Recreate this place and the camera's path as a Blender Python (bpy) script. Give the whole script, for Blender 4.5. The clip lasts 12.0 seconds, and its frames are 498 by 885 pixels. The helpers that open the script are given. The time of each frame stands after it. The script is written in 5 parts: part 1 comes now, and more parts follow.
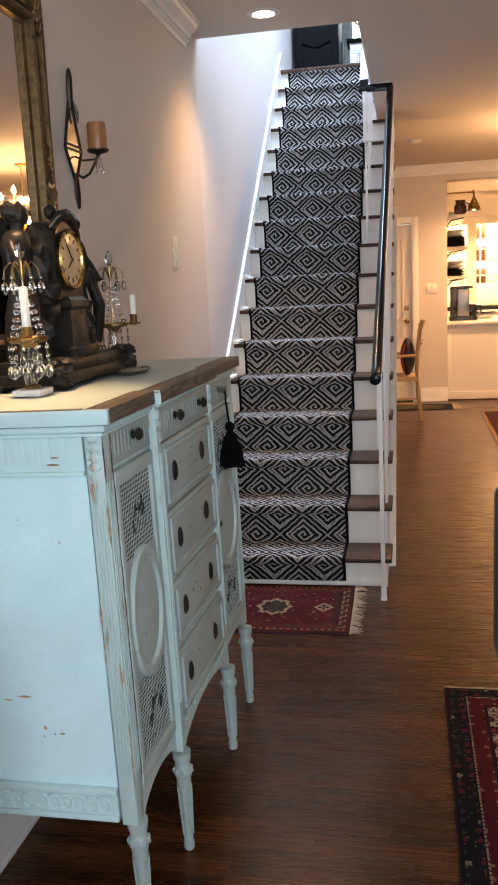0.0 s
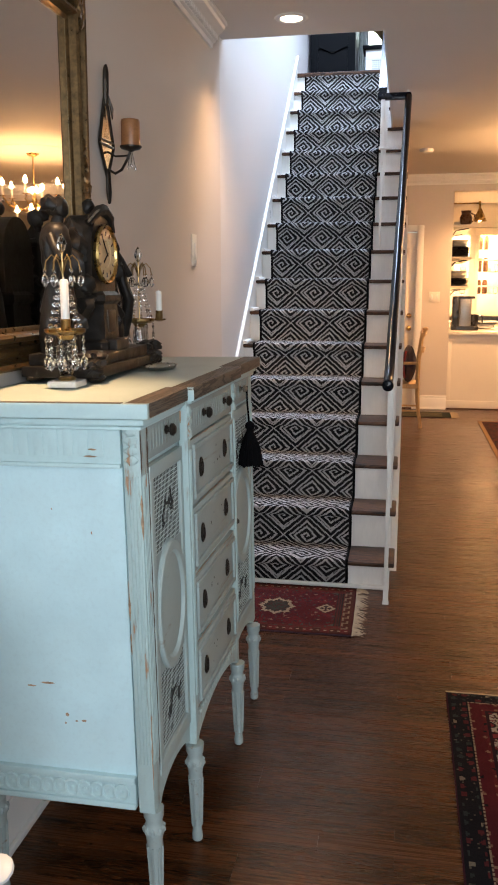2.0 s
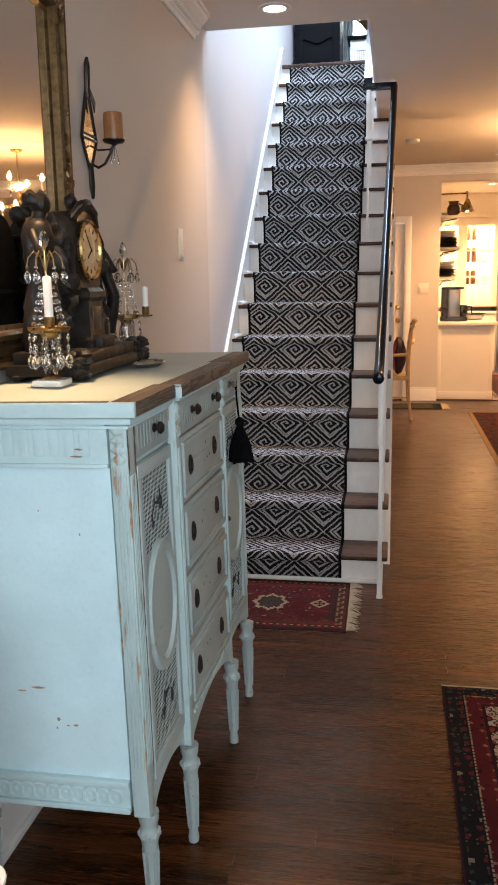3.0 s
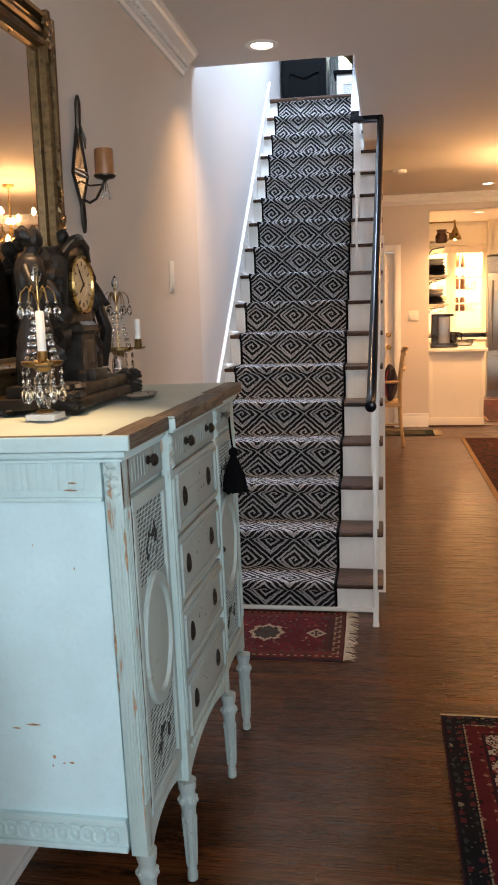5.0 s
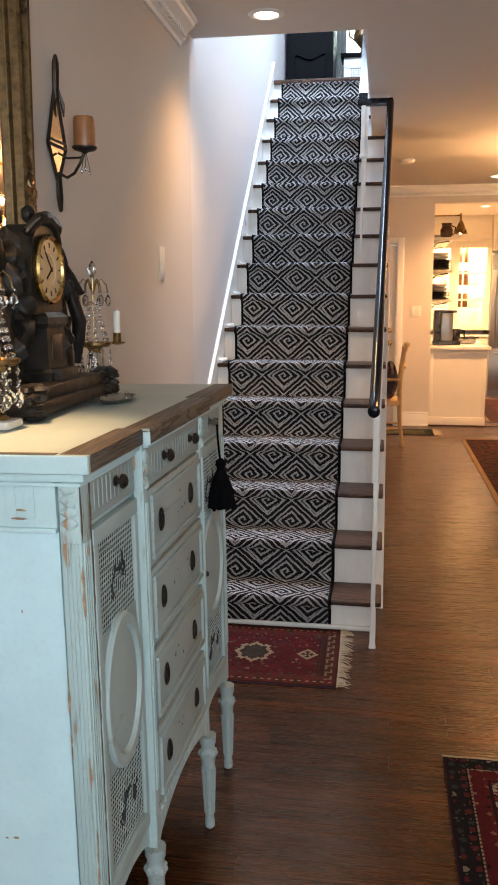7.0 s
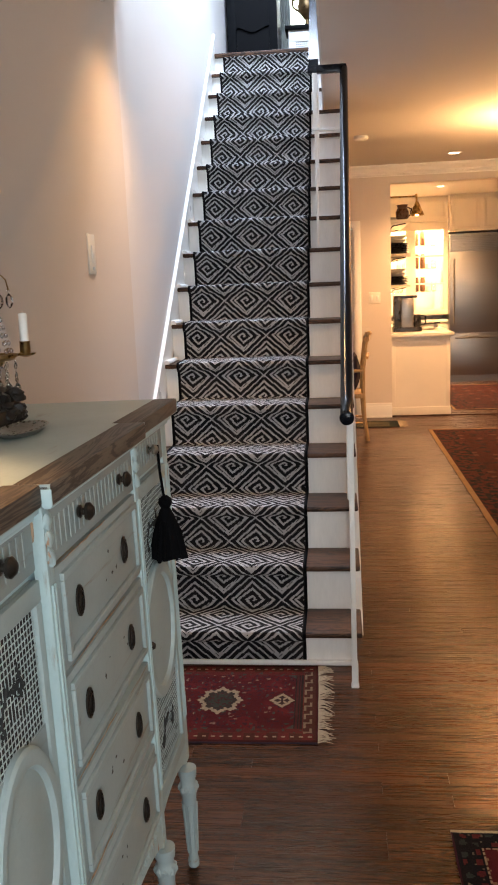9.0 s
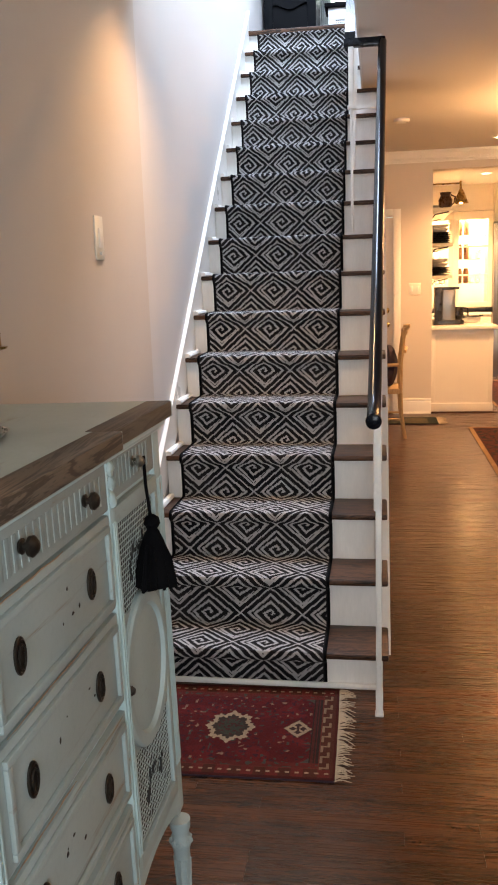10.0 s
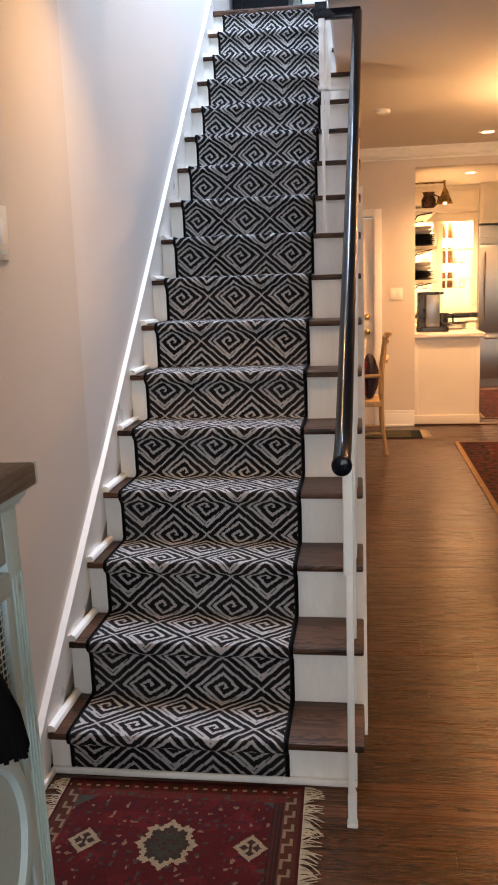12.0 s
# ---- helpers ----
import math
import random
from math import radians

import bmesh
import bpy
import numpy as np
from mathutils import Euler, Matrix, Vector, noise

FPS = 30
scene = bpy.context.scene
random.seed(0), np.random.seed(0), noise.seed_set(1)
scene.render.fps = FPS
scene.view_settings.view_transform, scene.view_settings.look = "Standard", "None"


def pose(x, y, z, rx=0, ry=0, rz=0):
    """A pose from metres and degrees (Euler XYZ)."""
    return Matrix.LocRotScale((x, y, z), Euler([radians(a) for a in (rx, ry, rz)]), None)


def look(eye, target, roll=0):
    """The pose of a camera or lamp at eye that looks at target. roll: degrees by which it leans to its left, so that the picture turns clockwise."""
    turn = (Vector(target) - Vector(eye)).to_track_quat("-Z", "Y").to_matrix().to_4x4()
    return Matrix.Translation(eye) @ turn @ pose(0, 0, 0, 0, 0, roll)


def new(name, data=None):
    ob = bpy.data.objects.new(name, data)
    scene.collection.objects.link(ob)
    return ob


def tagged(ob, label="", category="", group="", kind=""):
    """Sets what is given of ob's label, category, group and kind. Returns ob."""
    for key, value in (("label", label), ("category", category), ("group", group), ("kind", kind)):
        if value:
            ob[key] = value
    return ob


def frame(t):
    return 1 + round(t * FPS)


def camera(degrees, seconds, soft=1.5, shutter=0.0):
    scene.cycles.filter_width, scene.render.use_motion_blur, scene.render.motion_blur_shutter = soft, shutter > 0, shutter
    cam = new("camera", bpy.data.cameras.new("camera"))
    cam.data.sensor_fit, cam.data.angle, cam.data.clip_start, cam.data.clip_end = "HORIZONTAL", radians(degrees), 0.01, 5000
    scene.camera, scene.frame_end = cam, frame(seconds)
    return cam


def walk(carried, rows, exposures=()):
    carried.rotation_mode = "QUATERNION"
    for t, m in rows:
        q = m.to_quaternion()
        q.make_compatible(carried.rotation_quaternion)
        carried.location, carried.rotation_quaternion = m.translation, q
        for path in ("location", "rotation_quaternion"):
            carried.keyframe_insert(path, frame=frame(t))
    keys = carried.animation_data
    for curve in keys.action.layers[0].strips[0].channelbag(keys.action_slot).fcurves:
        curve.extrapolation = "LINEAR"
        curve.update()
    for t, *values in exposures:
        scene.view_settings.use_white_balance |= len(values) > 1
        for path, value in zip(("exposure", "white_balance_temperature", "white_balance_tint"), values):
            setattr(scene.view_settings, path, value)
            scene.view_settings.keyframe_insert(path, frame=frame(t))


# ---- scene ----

================================

Your task is to return the lines above, from the first one up to and including the line containing "return Matrix.Translation(eye) @", minus any pictures.

Recreate this place and the camera's path as a Blender Python (bpy) script. Give the whole script, for Blender 4.5. The clip lasts 12.0 seconds, and its frames are 498 by 885 pixels. The helpers that open the script are given. The time of each frame stands after it. The script is written in 5 parts: part 1 comes now, and more parts follow.
0.0 s
2.0 s
3.0 s
5.0 s
7.0 s
9.0 s
10.0 s
12.0 s
# ---- helpers ----
import math
import random
from math import radians

import bmesh
import bpy
import numpy as np
from mathutils import Euler, Matrix, Vector, noise

FPS = 30
scene = bpy.context.scene
random.seed(0), np.random.seed(0), noise.seed_set(1)
scene.render.fps = FPS
scene.view_settings.view_transform, scene.view_settings.look = "Standard", "None"


def pose(x, y, z, rx=0, ry=0, rz=0):
    """A pose from metres and degrees (Euler XYZ)."""
    return Matrix.LocRotScale((x, y, z), Euler([radians(a) for a in (rx, ry, rz)]), None)


def look(eye, target, roll=0):
    """The pose of a camera or lamp at eye that looks at target. roll: degrees by which it leans to its left, so that the picture turns clockwise."""
    turn = (Vector(target) - Vector(eye)).to_track_quat("-Z", "Y").to_matrix().to_4x4()
    return Matrix.Translation(eye) @ turn @ pose(0, 0, 0, 0, 0, roll)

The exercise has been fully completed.